Marble Caves at General Carrera Lake, Patagonia (Argentina and Chile)
Carved into the Patagonian Andes, the Cuevas de Mármol are located on a peninsula of solid marble bordering Lake General Carrera, a remote glacial lake that spans the Chile-Argentina border. Formed by 6,000-plus years of waves washing up against calcium carbonate, the smooth, swirling blues of the cavern walls are a reflection of the lake's azure waters, which change in intensity and hue, depending on water levels and time of year. Located far from any road, the caves are accessible only by boat. Thirty minute tours are operated by a local company, weather and water as per the weather conditions.

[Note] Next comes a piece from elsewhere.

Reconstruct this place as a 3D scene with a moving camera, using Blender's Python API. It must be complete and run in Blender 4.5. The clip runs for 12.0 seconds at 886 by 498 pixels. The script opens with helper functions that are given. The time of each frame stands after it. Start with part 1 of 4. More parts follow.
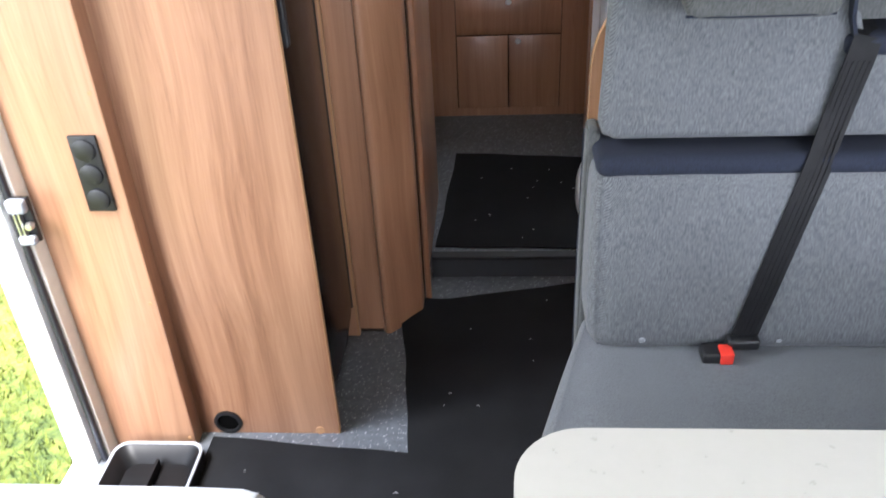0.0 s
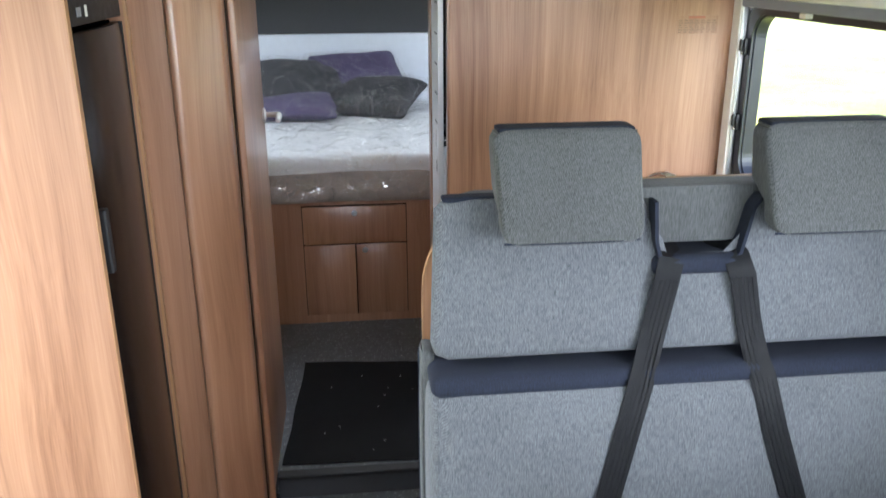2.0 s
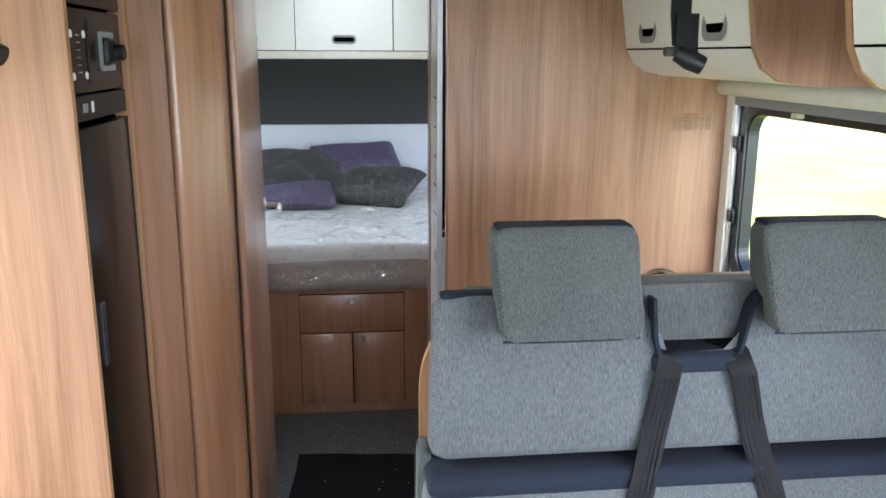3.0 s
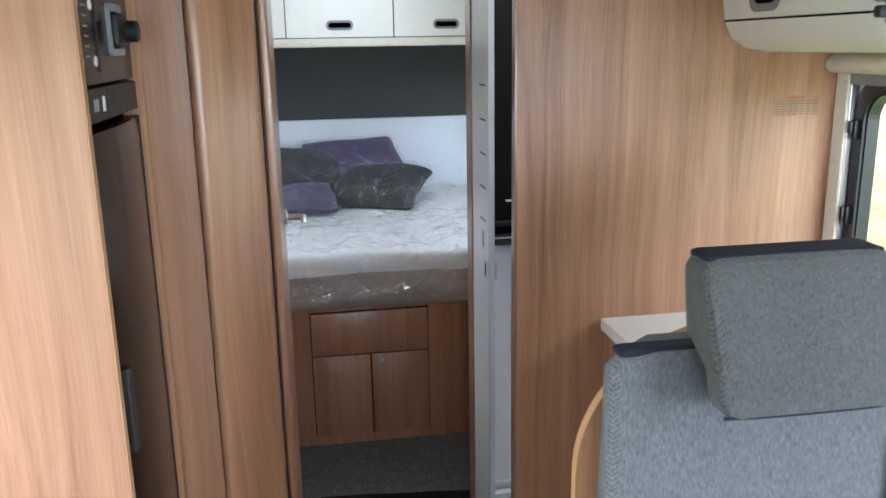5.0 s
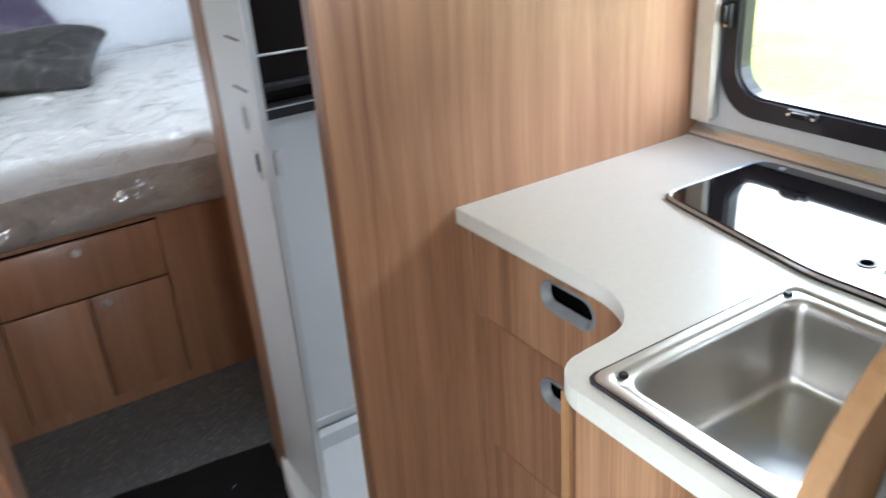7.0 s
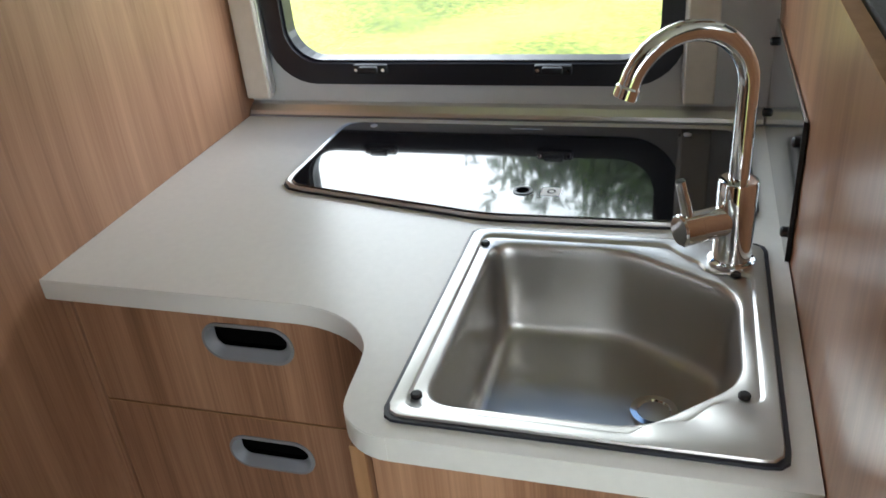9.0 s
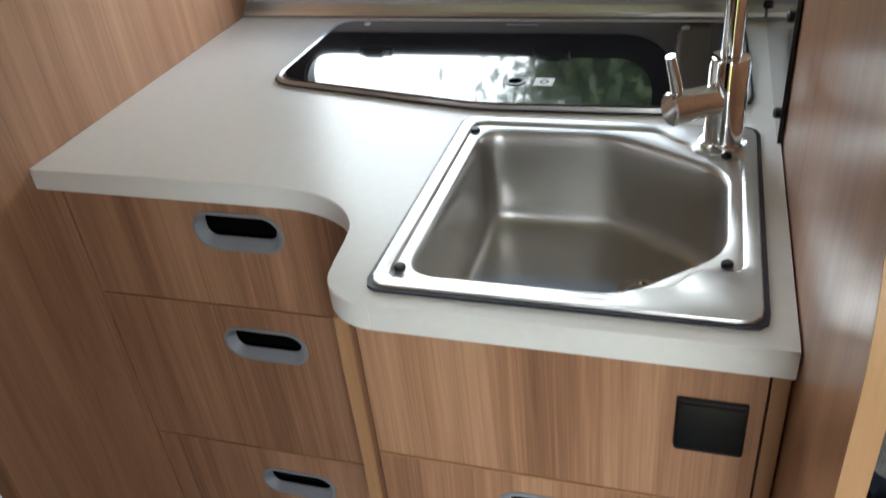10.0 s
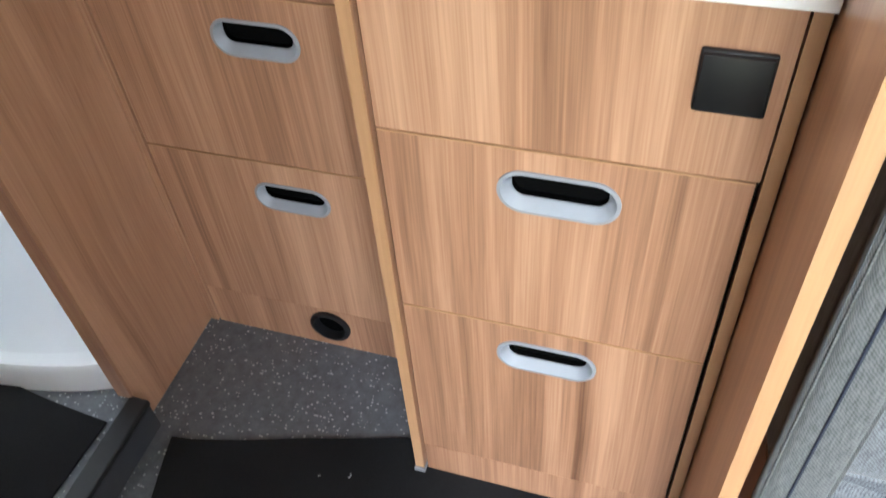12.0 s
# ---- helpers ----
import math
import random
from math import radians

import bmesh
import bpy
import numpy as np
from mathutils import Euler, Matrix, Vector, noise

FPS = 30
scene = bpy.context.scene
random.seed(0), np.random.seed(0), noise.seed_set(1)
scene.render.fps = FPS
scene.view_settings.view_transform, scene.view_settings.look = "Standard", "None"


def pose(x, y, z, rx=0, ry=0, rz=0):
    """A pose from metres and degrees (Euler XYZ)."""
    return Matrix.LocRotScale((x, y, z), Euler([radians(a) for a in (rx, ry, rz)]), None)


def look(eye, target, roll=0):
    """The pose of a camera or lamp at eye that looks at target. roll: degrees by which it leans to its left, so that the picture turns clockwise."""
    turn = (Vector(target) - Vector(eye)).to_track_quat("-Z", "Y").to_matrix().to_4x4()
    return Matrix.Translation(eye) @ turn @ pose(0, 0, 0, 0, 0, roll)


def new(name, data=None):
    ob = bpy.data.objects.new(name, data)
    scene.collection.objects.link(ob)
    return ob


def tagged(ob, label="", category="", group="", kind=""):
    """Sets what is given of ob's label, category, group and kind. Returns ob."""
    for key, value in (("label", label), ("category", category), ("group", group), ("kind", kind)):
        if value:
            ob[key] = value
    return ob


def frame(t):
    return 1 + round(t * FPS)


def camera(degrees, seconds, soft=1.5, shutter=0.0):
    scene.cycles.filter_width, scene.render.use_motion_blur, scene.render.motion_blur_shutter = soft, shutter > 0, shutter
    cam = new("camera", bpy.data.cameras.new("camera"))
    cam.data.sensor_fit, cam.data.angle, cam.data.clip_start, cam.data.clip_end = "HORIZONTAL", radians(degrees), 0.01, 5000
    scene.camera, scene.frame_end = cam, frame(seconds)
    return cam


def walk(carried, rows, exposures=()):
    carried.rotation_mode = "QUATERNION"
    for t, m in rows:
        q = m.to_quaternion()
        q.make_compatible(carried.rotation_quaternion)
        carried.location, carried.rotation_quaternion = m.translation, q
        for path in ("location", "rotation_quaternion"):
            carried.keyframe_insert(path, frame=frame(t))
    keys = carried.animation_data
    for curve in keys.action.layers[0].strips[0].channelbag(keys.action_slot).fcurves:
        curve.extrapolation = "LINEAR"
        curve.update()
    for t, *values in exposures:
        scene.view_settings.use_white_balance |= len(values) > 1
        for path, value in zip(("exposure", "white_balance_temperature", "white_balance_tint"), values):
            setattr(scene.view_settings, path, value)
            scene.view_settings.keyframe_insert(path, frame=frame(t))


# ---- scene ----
cam = camera(56.6, 12.0, shutter=0.4)
PATH = [
    (0, (0.38, 1.287, 1.516), (0.238, 2.969, 0.444), -3.0),
    (0.5, (0.392, 1.299, 1.521), (0.341, 3.043, 0.543), -2.5),
    (1, (0.41, 1.305, 1.53), (0.461, 3.098, 0.645), -1.7),
    (1.5, (0.424, 1.313, 1.539), (0.567, 3.149, 0.76), -0.8),
    (2, (0.429, 1.325, 1.551), (0.631, 3.202, 0.892), -0.3),
    (2.5, (0.429, 1.331, 1.559), (0.648, 3.244, 1.02), 0.1),
    (3, (0.428, 1.333, 1.568), (0.643, 3.268, 1.106), 0.2),
    (3.5, (0.419, 1.343, 1.57), (0.621, 3.287, 1.149), 0.3),
    (3.7, (0.41, 1.361, 1.566), (0.595, 3.308, 1.149), 0.2),
    (5.3, (0.186, 1.828, 1.524), (0.571, 3.717, 0.990), -1.1),
    (5.5, (0.175, 1.880, 1.509), (0.608, 3.739, 0.912), -1.1),
    (6, (0.197, 2.055, 1.469), (0.682, 3.828, 0.684), -1.9),
    (6.5, (0.248, 2.246, 1.456), (0.834, 3.952, 0.594), -2.9),
    (7, (0.211, 2.452, 1.428), (1.15, 3.993, 0.571), -4.3),
    (7.5, (0.181, 2.636, 1.402), (1.535, 3.858, 0.583), -5.6),
    (7.7, (0.195, 2.674, 1.399), (1.66, 3.758, 0.577), -5.4),
    (9.3, (0.211, 2.776, 1.376), (1.861, 3.288, 0.367), -5.3),
    (9.5, (0.206, 2.768, 1.367), (1.835, 3.291, 0.331), -5.6),
    (10, (0.189, 2.747, 1.329), (1.76, 3.307, 0.225), -6.2),
    (10.5, (0.173, 2.743, 1.288), (1.678, 3.314, 0.101), -6.6),
    (11, (0.161, 2.753, 1.253), (1.592, 3.307, -0.029), -6.3),
    (11.5, (0.153, 2.754, 1.221), (1.507, 3.275, -0.156), -5.7),
    (12, (0.144, 2.751, 1.195), (1.42, 3.238, -0.265), -5.2),
]
EXPOSURES = [(0.0, 1.92, 5950, 14), (1.0, 2.2, 5850, 11), (3.5, 1.94, 5800, 9), (5.5, 2.02, 5700, 8), (6.0, 2.27, 5800, 9), (6.5, 2.62, 5850, 10), (7.0, 2.33, 5900, 9), (7.5, 1.75, 5900, 9), (9.5, 1.4, 6150, 9), (10.5, 1.92, 6050, 9), (12.0, 2.75, 5900, 8)]
walk(cam, [(t, look(eye, target, roll)) for t, eye, target, roll in PATH], EXPOSURES)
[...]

Glowworm Caves, Waitomo, New Zealand
The Waitomo Glowworm Caves attraction is a cave at Waitomo on the North Island of New Zealand, known for its population of glowworms, Arachnocampa luminosa. This species is found exclusively in New Zealand. They are around the size of an average mosquito. This cave is part of the Waitomo Caves system that includes the Ruakuri Cave and the . The guided tour through the Waitomo Glowworm Caves brings the visitor through three different levels and begiAranui Cavens at the top level of the cave and the Catacombs. The second level is called the Banquet Chamber. The third and final level goes down into the Cathedral, demonstration platform, and the jetty. The tour concludes with a boat ride through the Glowworm Grotto. The boat takes the visitor onto the underground Waitomo River where the only light comes from the tiny glowworms creating a sky of living lights.
Fingal's Cave on the island of Staffa in Scotland
Fingal's Cave is a sea cave on the uninhabited island of Staffa, in the Inner Hebrides of Scotland, part of a National Nature Reserve owned by the National Trust for Scotland. It became known as Fingal's Cave after the eponymous hero of an epic poem by 18th-century Scots poet-historian James Macpherson. It is formed entirely from hexagonally jointed basalt columns within a Paleocene lava flow, similar in structure to the Giant's Causeway in Northern Ireland and those of nearby Ulva. In all these cases, cooling on the upper and lower surfaces of the solidified lava resulted in contraction and fracturing, starting in a blocky tetragonal pattern and transitioning to a regular hexagonal fracture pattern with fractures perpendicular to the cooling surfaces. As cooling continued these cracks gradually extended toward the centre of the flow, forming the long hexagonal columns we see in the wave-eroded cross-section today. Similar hexagonal fracture patterns are found in desiccation cracks in mud where contraction is due to loss of water instead of cooling
Alaskan ice cave
Photographer Ron Gile, 55 knew he was walking on thin ice when he took stunning photographs inside an Alaskan ice cave that could collapse at any moment. With its dazzling turquoise walls and huge open spaces, it's hard to imagine that this incredible frozen cavern was only formed at the beginning of 2012. But despite its seemingly mystical allure, the fascinating natural phenomena is at risk of collapsing in on itself without warning. Photographed by Ron the adventurer has known many caves collapse and disappear in his eight years exploring the local area. After trekking across a two mile long frozen lake, Ron and a few friends descended into the underground chamber and used a red road flare to highlight the ethereal blue of their surroundings. Amazingly, the cavern is over 400 feet deep and at the back of the cave resides a moulon, a hole that leads straight up to the surface and is created by melting water pouring down to floor of the glacier. The intense colours are created by pure ice that is free of air, as the ice absorbs all colours of the light spectrum except for blue, the cave is lit up in a spectacular fashion.
Reed Flute Cave, China
The Reed Flute Cave is a landmark and tourist attraction in Guilin, Guangxi, China. It is a natural limestone cave with multicolored lighting and has been one of Guilin's most interesting attractions for over 1200 years. It is over 180 million years old. The cave got its name from the type of reed growing outside, which can be made into melodious flutes. Reed Flute Cave is filled with a large number of stalactites, stalagmites and rock formations in weird and wonderful shapes. Inside, there are more than 70 inscriptions written in ink, which can be dated back as far as 792 AD in the Tang Dynasty.